Christian: Just yesterday we’re talking about owning land, and in some states like Alaska, you can name a beneficiary and transfer on death on your primary residence. But what about other properties? What about other states where you can’t name a beneficiary, owning the land in the trust gives you that control of who should receive that land when you pass away. And I think I already gave the example with that blended family right Bob and Sue and that’s a very, very good example of needing a trust in that case. And I would strongly, strongly emphasize that that’s super important. It’s very much a need to make sure that the trust is there in that situation. And to your point, Micah, if you have minor children, right, could be a huge benefit. Having a trust where you have that carrot and stick where you are allowing that control and parenting from the grave to be able to make have your children make those good decisions. Should God forbid you are not to be around. 

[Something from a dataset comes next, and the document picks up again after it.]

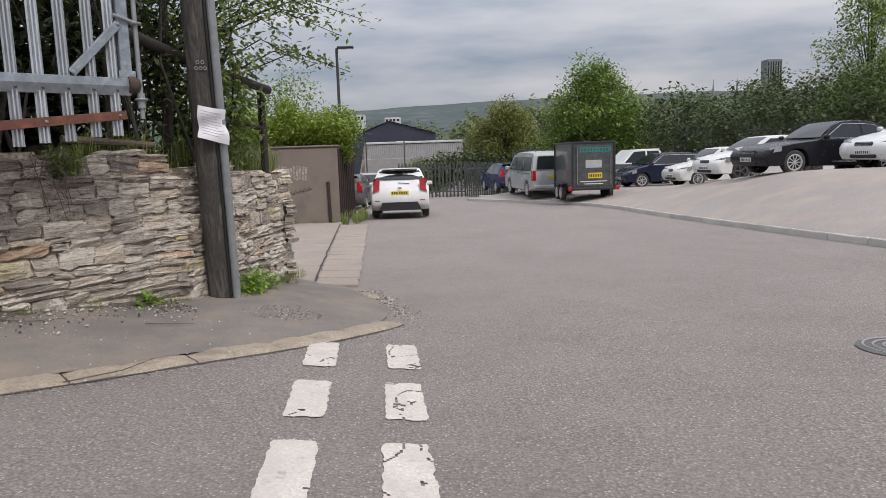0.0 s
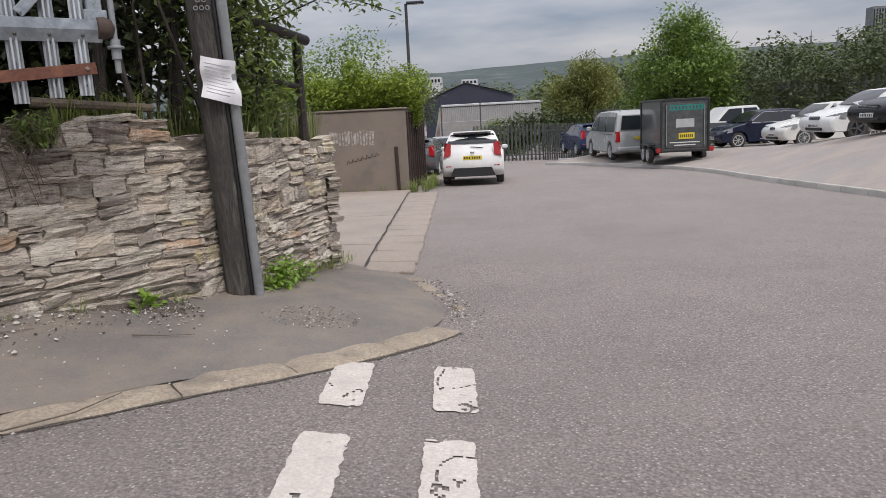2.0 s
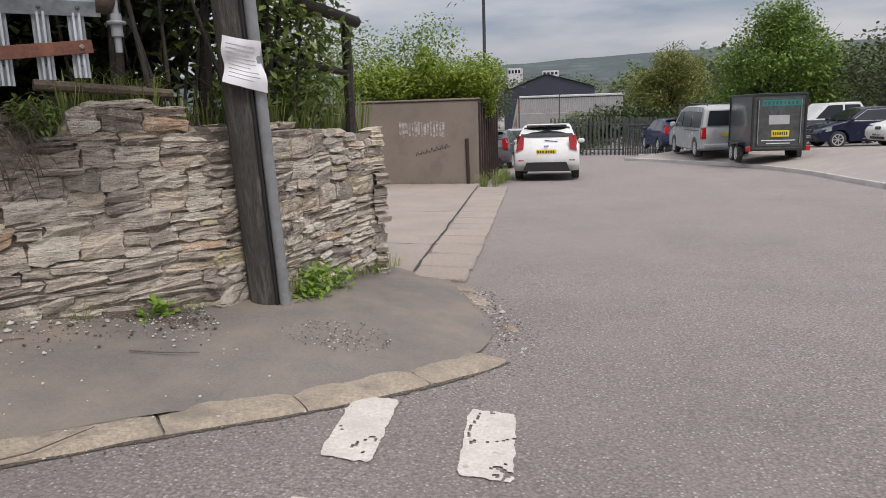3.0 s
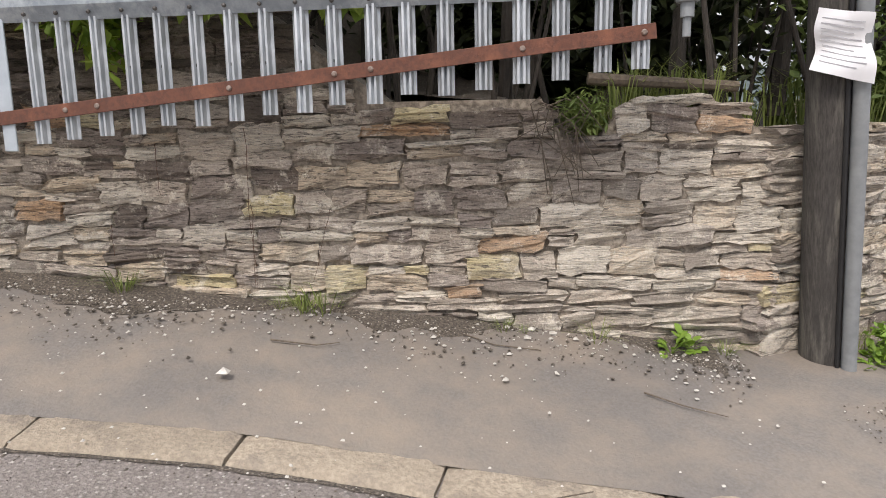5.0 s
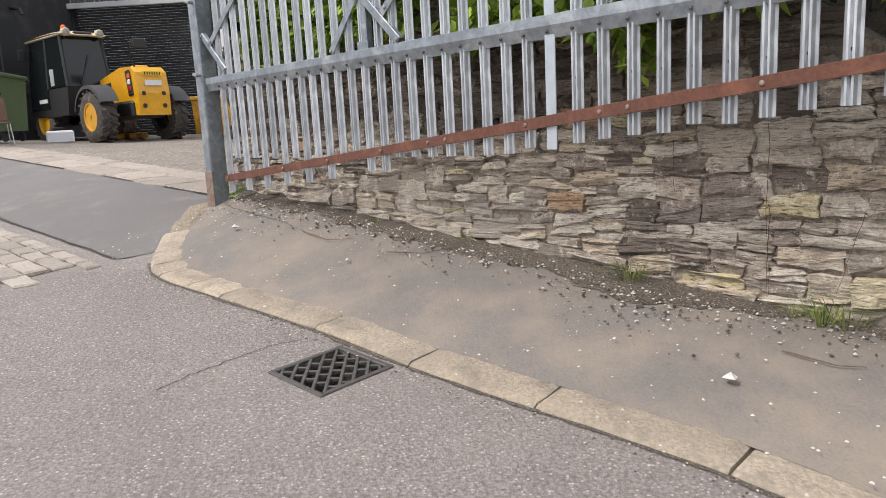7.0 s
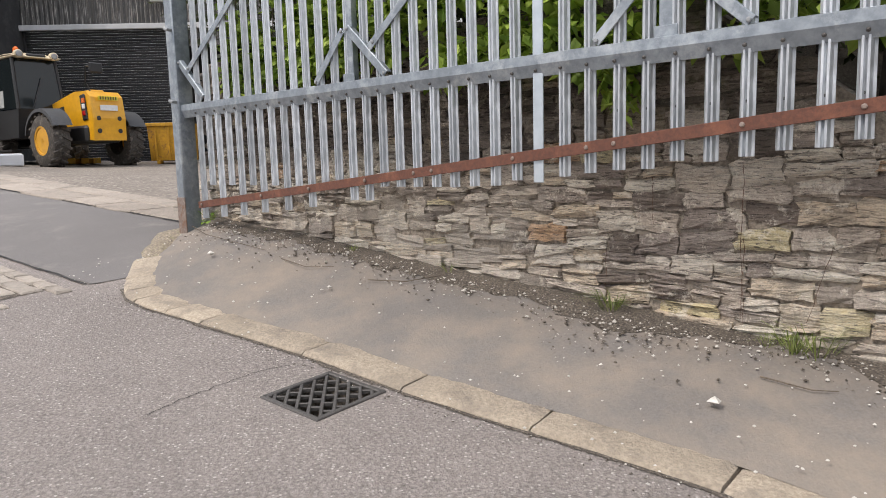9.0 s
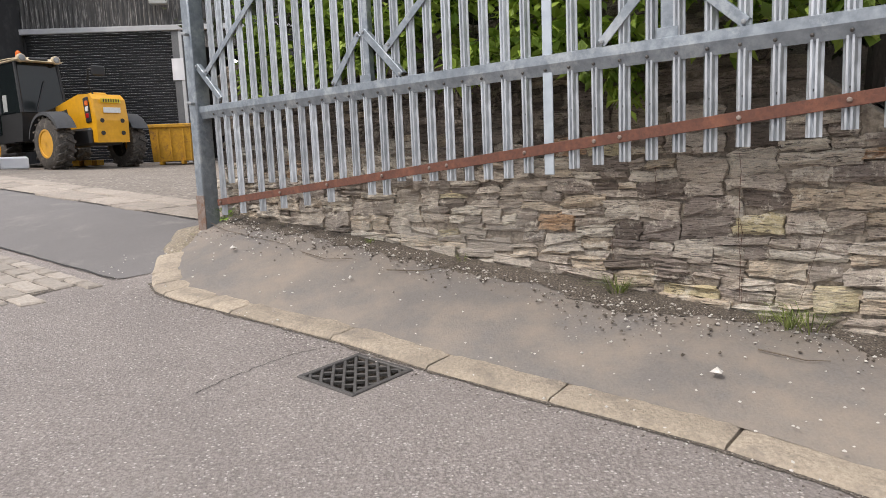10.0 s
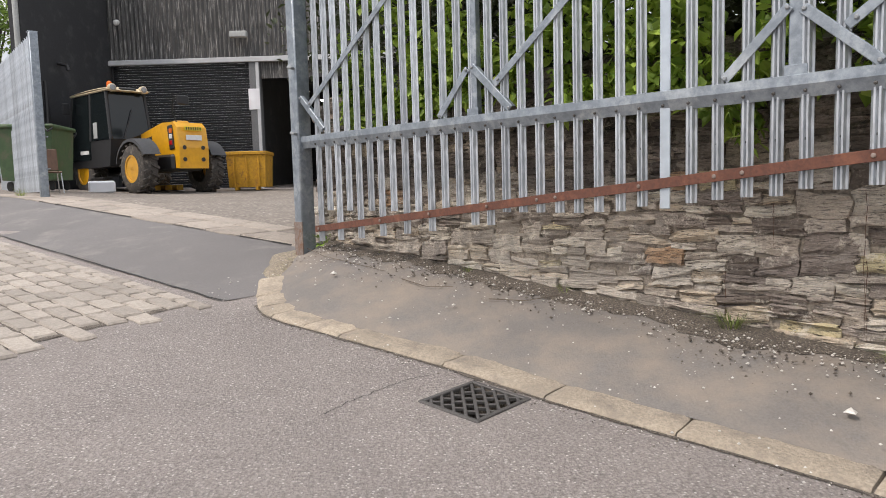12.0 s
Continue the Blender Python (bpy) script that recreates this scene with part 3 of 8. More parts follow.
def stone_wall(name, a, b, foot, top, label, seed, limit, thick=0.5, soot_shade=9.0):
    """A rubble wall in rough courses; stones above the dark line are sooted and painted darker for shade."""
    r = random.Random(seed)
    d = (b - a).normalized()
    out = Vector((d.y, -d.x))
    length = (b - a).length
    home = thing(name, Matrix.Identity(4), label, "stone wall", kind="structure")
    n = max(3, int(length / 0.12))
    body = Build()
    rows = []
    for k in range(n + 1):
        s = length * k / n
        p = a + d * s
        f, q = p - out * 0.012, p - out * thick
        zt = top(s) - 0.05
        rows.append([(f.x, f.y, foot(s) - 0.25), (f.x, f.y, zt), (q.x, q.y, zt), (q.x, q.y, foot(s) - 0.25)])
    body.grid(rows)
    body.add(rows[0], [(0, 1, 2, 3)]).add(rows[-1], [(0, 1, 2, 3)])
    body.make("mortar", MORTAR, home, "dark recessed lime mortar")
    zmax = max(top(length * k / 40) for k in range(41))
    z = min(foot(0), foot(length)) - 0.06
    turn = Matrix(((d.x, -out.x, 0), (d.y, -out.y, 0), (0, 0, 1)))
    rest, black = Build(), Build()
    picks = []
    while z < zmax:
        h = r.choice((0.06, 0.075, 0.09, 0.1, 0.12, 0.135))
        s = -r.uniform(0, 0.2)
        while s < length:
            w = r.triangular(0.12, 0.5, 0.24)
            if s + w > length - 0.09:
                w = length - s + 0.005
            c = s + w / 2
            wob = 0.045 * math.sin(c * 1.3 + z * 1.7 + seed) + 0.022 * math.sin(c * 3.7 - z * 4)
            cs = min(max(c, 0), length)
            bits = [(c, 0.0, w, h)]
            if h > 0.085 and r.random() < 0.6:
                u = r.uniform(0.32, 0.68)
                bits = [(c, h * (u - 1) / 2, w, h * u), (c, h * u / 2, w, h * (1 - u))]
                if w > 0.27:
                    k = r.randrange(2)
                    v = r.uniform(0.35, 0.65)
                    _, dz, _, hh = bits.pop(k)
                    bits += [(s + w * v / 2, dz, w * v, hh), (s + w * (1 + v) / 2, dz, w * (1 - v), hh)]
            elif h > 0.1 and w > 0.34:
                v = r.uniform(0.4, 0.6)
                bits = [(s + w * v / 2, 0.0, w * v, h), (s + w * (1 + v) / 2, 0.0, w * (1 - v), h)]
            for c2, dz, w2, h2 in bits:
                zc = z + h / 2 + wob + dz
                c3 = min(max(c2, 0), length)
                if zc > foot(c3) - 0.03 and zc + h2 * 0.3 < top(c3) and c2 + w2 / 2 > 0.03 and r.random() > 0.004:
                    picks.append((c2, zc, w2 - r.uniform(0.002, 0.009), h2 - r.uniform(0.001, 0.007)))
            s += w
        z += h
    order = sorted(range(len(picks)), key=lambda i: picks[i][1])
    for rank, i in enumerate(order):
        c, zz, w, h = picks[i]
        vs, fs = one_stone(r, w, h)
        p = a + d * c
        m = Matrix.Translation((p.x, p.y, zz)) @ (turn @ Euler((r.uniform(-0.05, 0.05), r.uniform(-0.045, 0.045), r.uniform(-0.06, 0.06))).to_matrix()).to_4x4()
        soot_shaded = zz + 0.35 * noise.noise((c * 1.1, zz * 1.5, seed)) + r.uniform(-0.1, 0.1) > soot_shade
        if rank < limit:
            me = bpy.data.meshes.new("stone")
            me.from_pydata(vs, [], fs)
            me.materials.append(STONE_BLACK if soot_shaded else STONE)
            ob = new("stone", me)
            ob.matrix_basis = m
            ob.parent = home
        else:
            (black if soot_shaded else rest).add([m @ Vector(v) for v in vs], fs)
    if rest.f:
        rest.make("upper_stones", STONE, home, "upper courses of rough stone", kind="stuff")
    if black.f:
        black.make("sooty_stones", STONE_BLACK, home, "sooted upper courses of rough stone, darkened further for shade", kind="stuff")
    return home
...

Micah: Yeah, all really good things. All right gentlemen. Well, this podcast is always about death and dying. Sorry about that. But we want to go ahead and make sure that we’re talking about some action items that are there for our listeners. What I meant to do this at the beginning of the podcast, but a special shout out to one of our listeners, Paul in Tennessee, man really appreciate you listening so intently to these podcasts. Paul, in the great questions that you asked Christian I like those but since he’s on the podcast, I can’t give you a secret question because it’s gonna hear. So I’m gonna have to put that in the future podcast for you. But with that in mind, let’s kind of transition to some action items for us. And I’m going to kick it off with something that we didn’t talk about, but something I love to do with our clients, and that’s create a flowchart of their assets. Now if everything goes to each other, everything goes through kids, man, that’s pretty simple. But if it’s anything more complex than that, you get all these legal documents, and it’s super easy to forget what you wrote or forget what it looks like in there. Create a one page flowchart of who’s in charge. And where does your money go when you pass away? JT, what’s another action item for our listeners? 

 

JT: Now, let’s say it’s the end of the year here is always a good time to review or update your estate planning documents. Like I said, things change. A lot of times people just put this on autopilot. They wrote the documents 10, 20 years ago. So get back in those documents review what they say review who those primary representatives are to the executors of the estate.

 

Micah: I love it. Christian, what about on your end? What’s something else that our listeners can do this week to really help improve their their estate planning process? 

 

Christian: Yeah, to the last action I’m just related to estate planning. If we don’t have these documents in place, right, we got to we got to go get them. Right. We got to get them done, even if it’s legalzoom.com or another equivalent version online where we’re not actually hiring an attorney. Just kind of make sure that that document is there, and they say least the first three we talked about the will, the power of attorney, the health care directive. Using a state planning attorney could be very useful and very helpful, but it’s not a need. If we don’t have those documents, we at least need a placeholder now is what I would recommend.